Tribunals under the Act to identify illegal migrants from Bangladesh cease to exist


  • Supreme Court: 1983 Act and the Rules framed thereunder in 1984 are ultra vires the Constitution.
  • Set up tribunals under the Foreigners Act

    NEW DELHI: The Supreme Court on Tuesday struck down as unconstitutional the Illegal Migrants (Determination by Tribunals) Act, which provided for identification and deportation of illegal Bangladeshi migrants.

    A three-judge Bench, comprising Chief Justice R.C. Lahoti, Justice G.P. Mathur and Justice P.K. Balasubramanyan, declared as ultra vires the Constitution the controversial 1983 Act and the Rules framed thereunder in 1984.

    Allowing a writ petition filed by Asom Gana Parishad MP, Sarbananda Sonowal, challenging the validity of the Act, the Bench directed that all tribunals constituted under the IMDT Act adjudicating the cases for identification of illegal migrants from Bangladesh cease to function with immediate effect.

    The cases pending before the tribunals under the IMDT Act would stand transferred to tribunals under the Foreigners Act. Considering the huge pendency of applications, the Judges directed the Assam Government to constitute sufficient number of tribunals under the Foreigners Act to deal with the situation.

    The IMDT Act came into existence in 1983 at the height of the anti-foreigners agitation launched by the All-Assam Students' Union for detection of foreigners and deletion of their names from the electoral rolls. The Assam Accord — signed on August 14, 1985 by the AASU, the Centre and the State Government — contained the provision that all foreigners who came to the State after March 25, 1971 would be detected and deported under the Act .

    The IMDT Act was implemented only in Assam. The previous AGP Government, headed by Prafulla Mahanta, as well as the National Democratic Alliance Government at the Centre had opposed the law as the onus of proving the citizenship of an illegal migrant rested with the complainant.

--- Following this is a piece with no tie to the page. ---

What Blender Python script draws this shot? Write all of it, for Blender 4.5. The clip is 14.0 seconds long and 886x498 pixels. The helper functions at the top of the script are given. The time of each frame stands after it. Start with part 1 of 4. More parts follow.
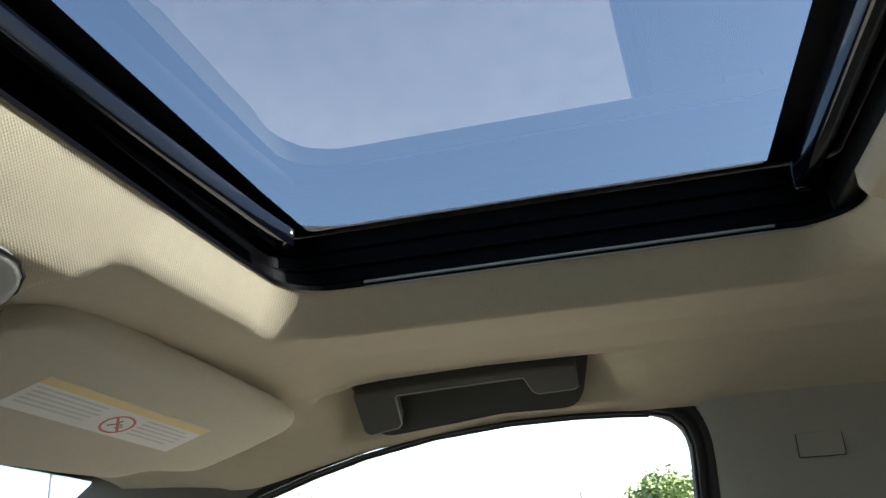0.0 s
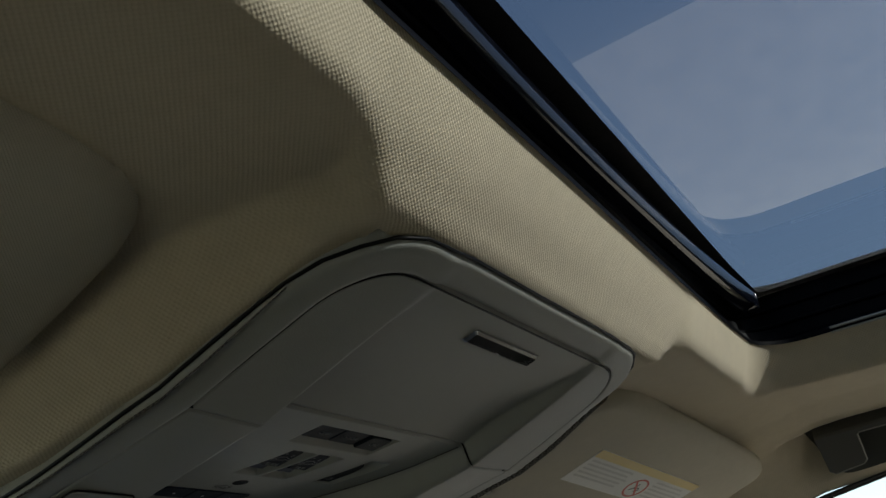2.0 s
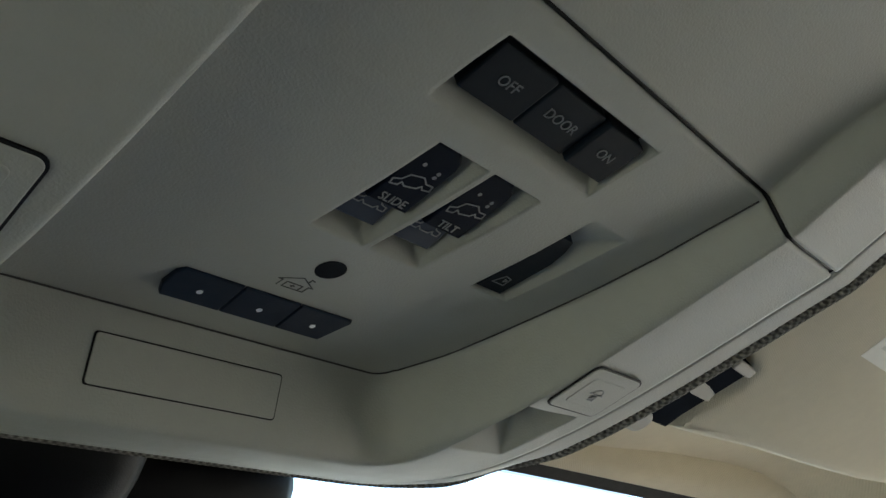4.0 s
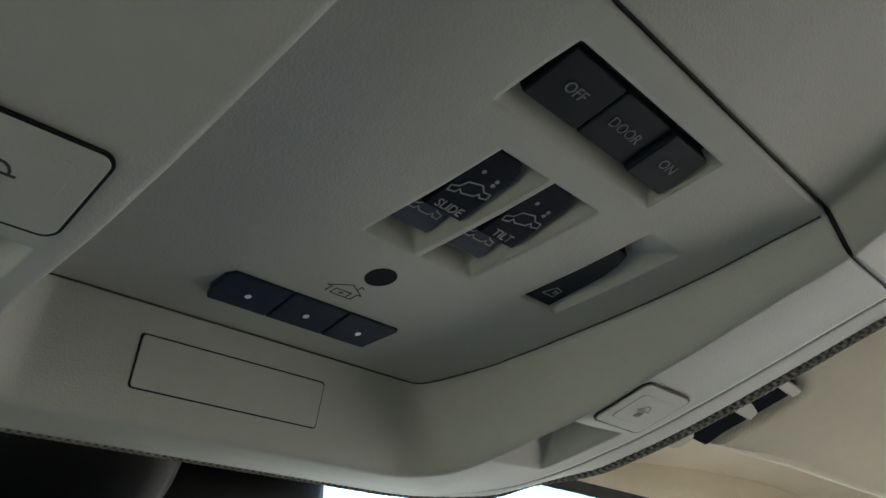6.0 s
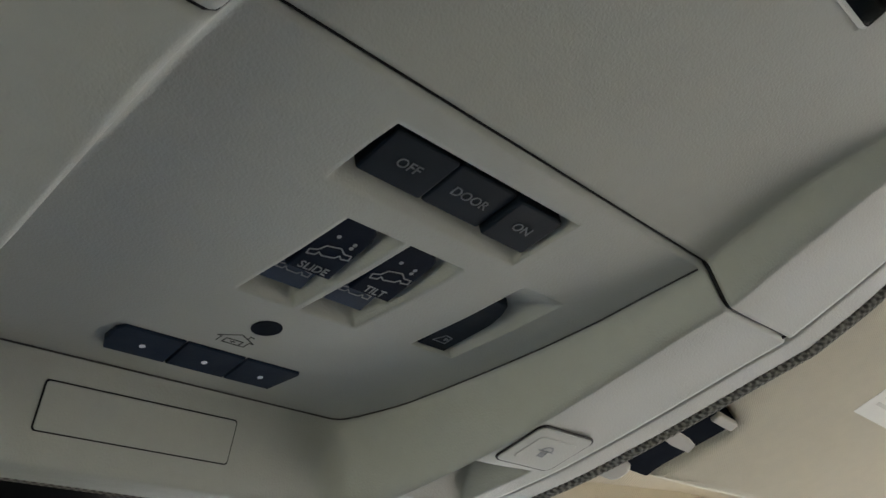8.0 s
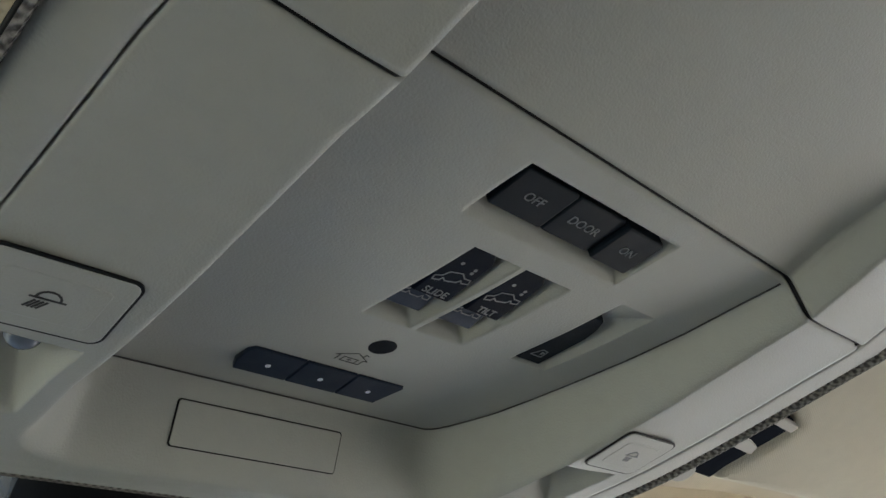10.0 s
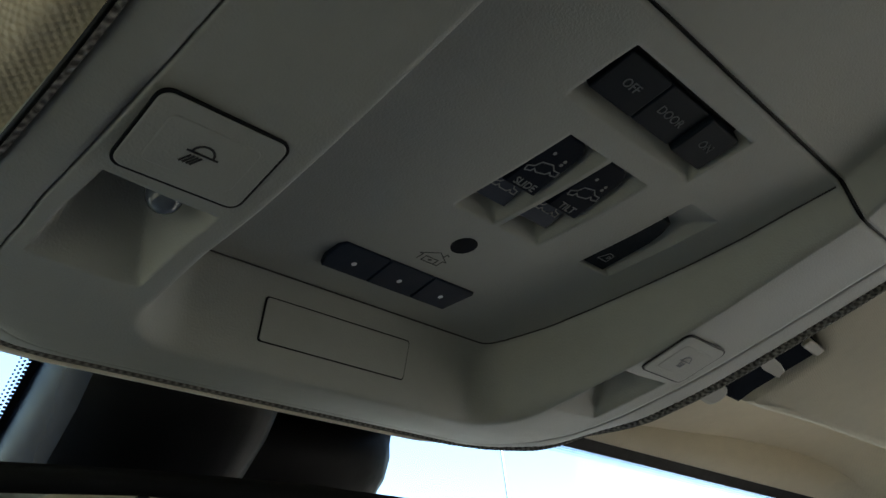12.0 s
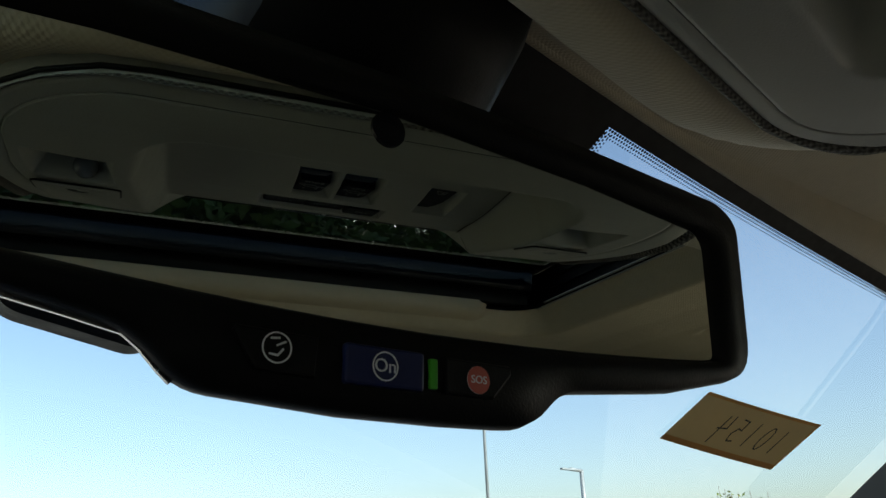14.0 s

    The petitioner said the Act was only encouraging vote bank politics without addressing the mammoth problem of illegal migrants. It provided a complicated and cumbersome procedure for detection and deportation of illegal migrants and had failed to meet even the standards prescribed under the Foreigners Act. The continued presence of a large number of foreigners, who had entered into Assam after March 25, 1971 without possession of any valid passport or lawful authority, had changed the character and ethnic composition of the area, he added.

    The present Tarun Gogoi Government in Assam supported the IMDT Act on the ground that it was the only way by which illegal immigrants could be identified and deported. It withdrew the affidavit filed earlier supporting repeal of the Act and favoured its continuance in the State alone. The Centre informed the court that it had no intention of extending the applicability of the Act to other north-eastern States.